┌────────
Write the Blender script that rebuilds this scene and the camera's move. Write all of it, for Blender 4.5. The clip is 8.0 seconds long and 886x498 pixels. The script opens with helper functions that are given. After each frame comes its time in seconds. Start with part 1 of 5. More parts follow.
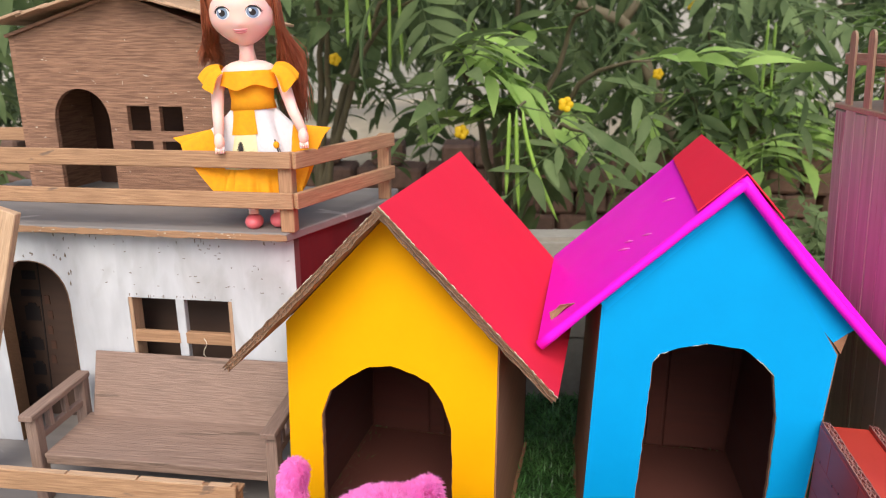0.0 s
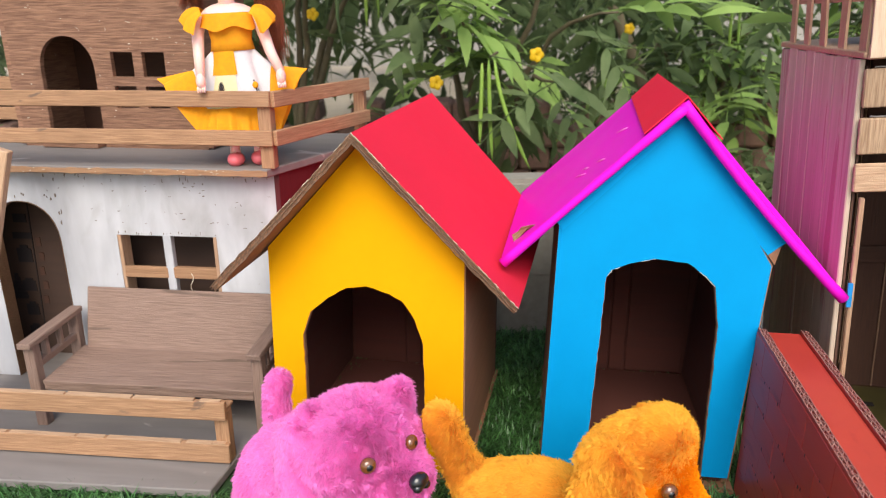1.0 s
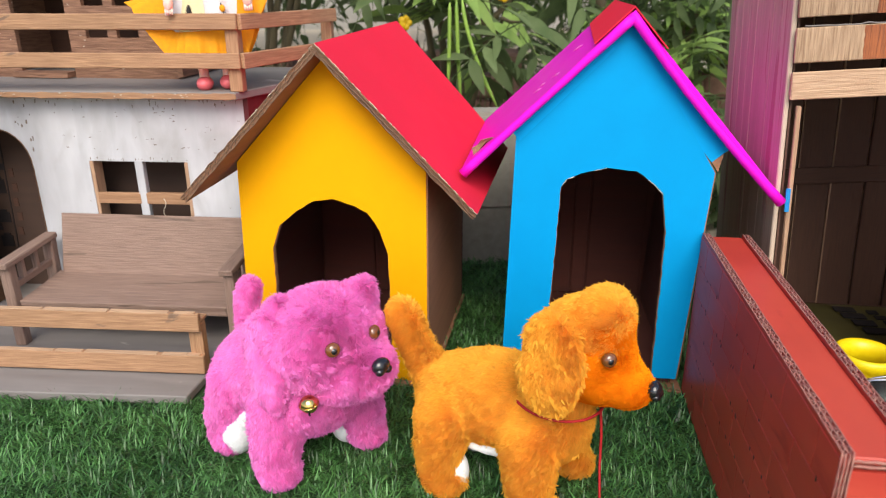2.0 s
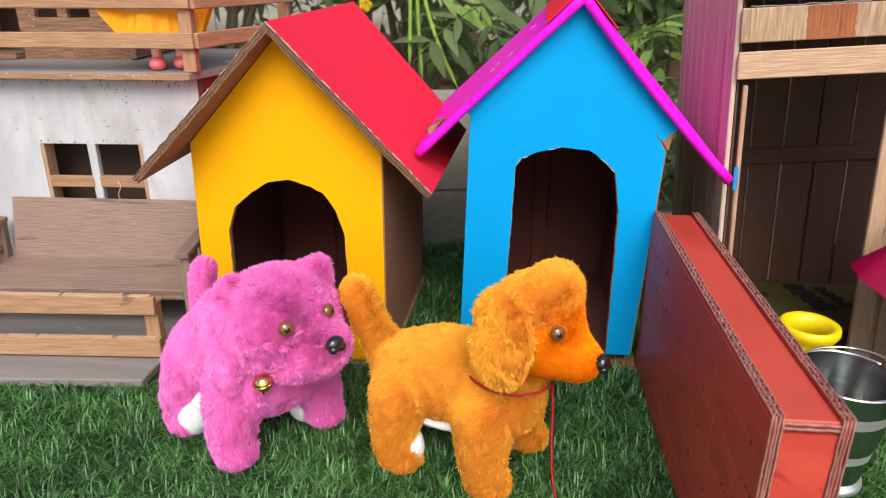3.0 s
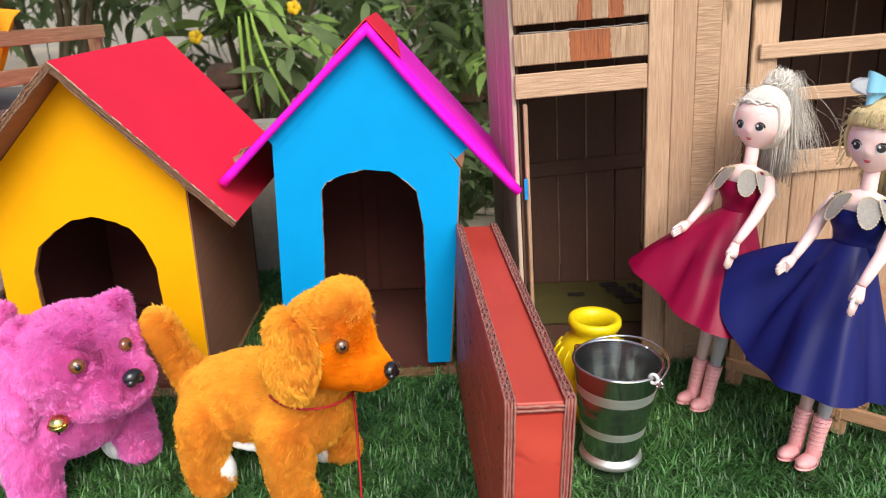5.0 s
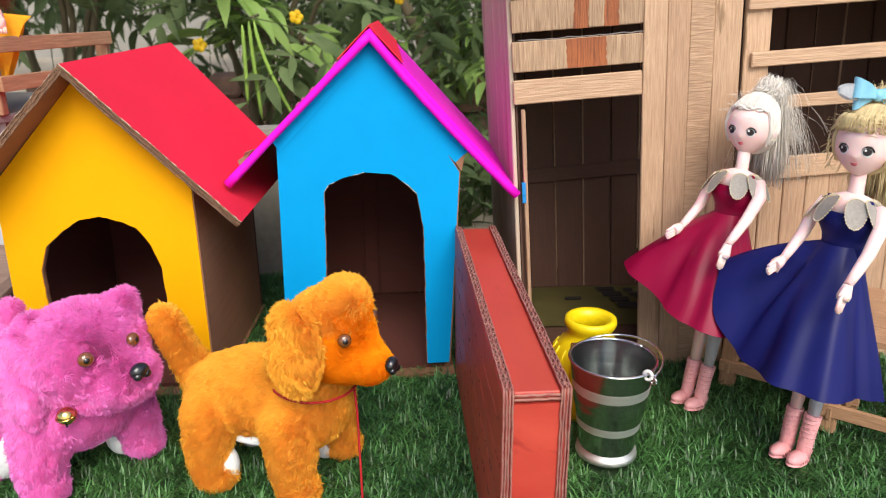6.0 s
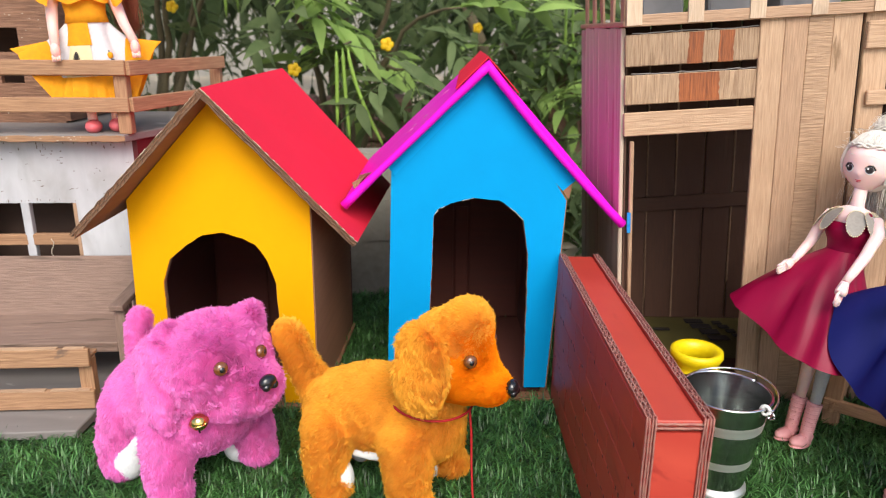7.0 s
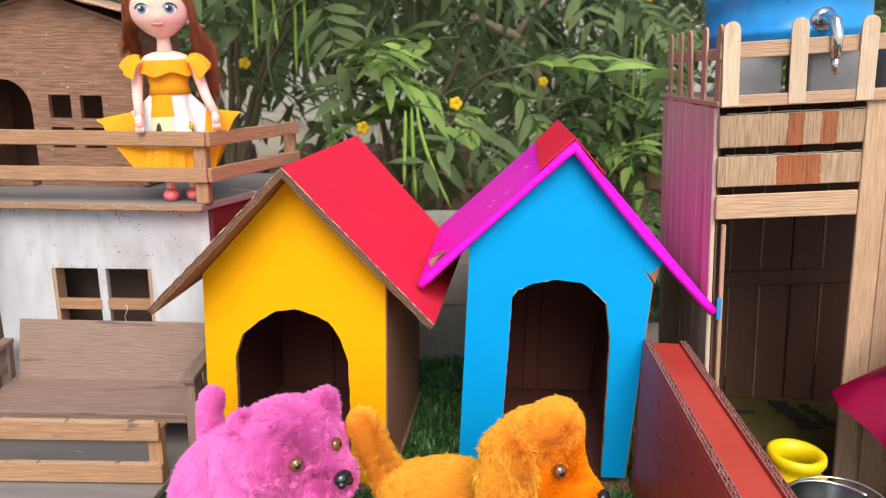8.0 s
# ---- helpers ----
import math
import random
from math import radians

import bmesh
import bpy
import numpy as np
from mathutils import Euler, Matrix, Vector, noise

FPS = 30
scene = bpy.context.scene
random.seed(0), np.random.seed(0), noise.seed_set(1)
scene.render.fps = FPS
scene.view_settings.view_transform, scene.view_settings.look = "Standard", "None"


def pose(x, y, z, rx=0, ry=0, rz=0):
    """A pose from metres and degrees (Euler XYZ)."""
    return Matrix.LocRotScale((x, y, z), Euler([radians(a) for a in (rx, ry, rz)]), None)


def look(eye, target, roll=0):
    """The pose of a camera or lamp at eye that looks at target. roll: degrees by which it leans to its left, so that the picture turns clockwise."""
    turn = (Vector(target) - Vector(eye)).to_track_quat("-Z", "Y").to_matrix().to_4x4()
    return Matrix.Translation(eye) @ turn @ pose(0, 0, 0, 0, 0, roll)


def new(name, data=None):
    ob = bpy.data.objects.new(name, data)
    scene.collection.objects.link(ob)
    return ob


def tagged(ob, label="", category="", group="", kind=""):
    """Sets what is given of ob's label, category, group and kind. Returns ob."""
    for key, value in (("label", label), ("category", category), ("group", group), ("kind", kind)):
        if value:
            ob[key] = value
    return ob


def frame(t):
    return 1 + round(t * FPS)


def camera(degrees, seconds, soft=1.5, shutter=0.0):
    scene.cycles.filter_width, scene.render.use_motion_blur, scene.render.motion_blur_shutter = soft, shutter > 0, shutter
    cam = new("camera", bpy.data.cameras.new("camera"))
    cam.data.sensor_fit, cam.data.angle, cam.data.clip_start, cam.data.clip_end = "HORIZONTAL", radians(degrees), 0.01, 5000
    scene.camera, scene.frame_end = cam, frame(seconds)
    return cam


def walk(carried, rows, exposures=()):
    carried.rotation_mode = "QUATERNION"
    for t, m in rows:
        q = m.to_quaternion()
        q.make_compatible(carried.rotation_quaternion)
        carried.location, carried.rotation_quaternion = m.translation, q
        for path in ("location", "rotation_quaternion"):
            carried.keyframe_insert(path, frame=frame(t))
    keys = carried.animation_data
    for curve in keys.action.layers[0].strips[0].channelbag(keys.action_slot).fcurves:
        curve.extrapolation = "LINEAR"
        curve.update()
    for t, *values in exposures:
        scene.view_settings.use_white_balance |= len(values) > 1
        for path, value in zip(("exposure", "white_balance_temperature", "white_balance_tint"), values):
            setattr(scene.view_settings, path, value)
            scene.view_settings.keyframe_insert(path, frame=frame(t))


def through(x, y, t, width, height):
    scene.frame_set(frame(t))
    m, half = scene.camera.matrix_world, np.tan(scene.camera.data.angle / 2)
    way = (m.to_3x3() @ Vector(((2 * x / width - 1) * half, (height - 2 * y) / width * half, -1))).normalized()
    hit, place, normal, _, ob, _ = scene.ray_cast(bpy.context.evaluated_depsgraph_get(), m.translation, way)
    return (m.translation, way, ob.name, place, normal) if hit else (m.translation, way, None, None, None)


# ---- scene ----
└────────
Lines containing the string "name" should be counted; reply with their number and nothing more.

#### RESPONSE TO THIS EXERCISE:
3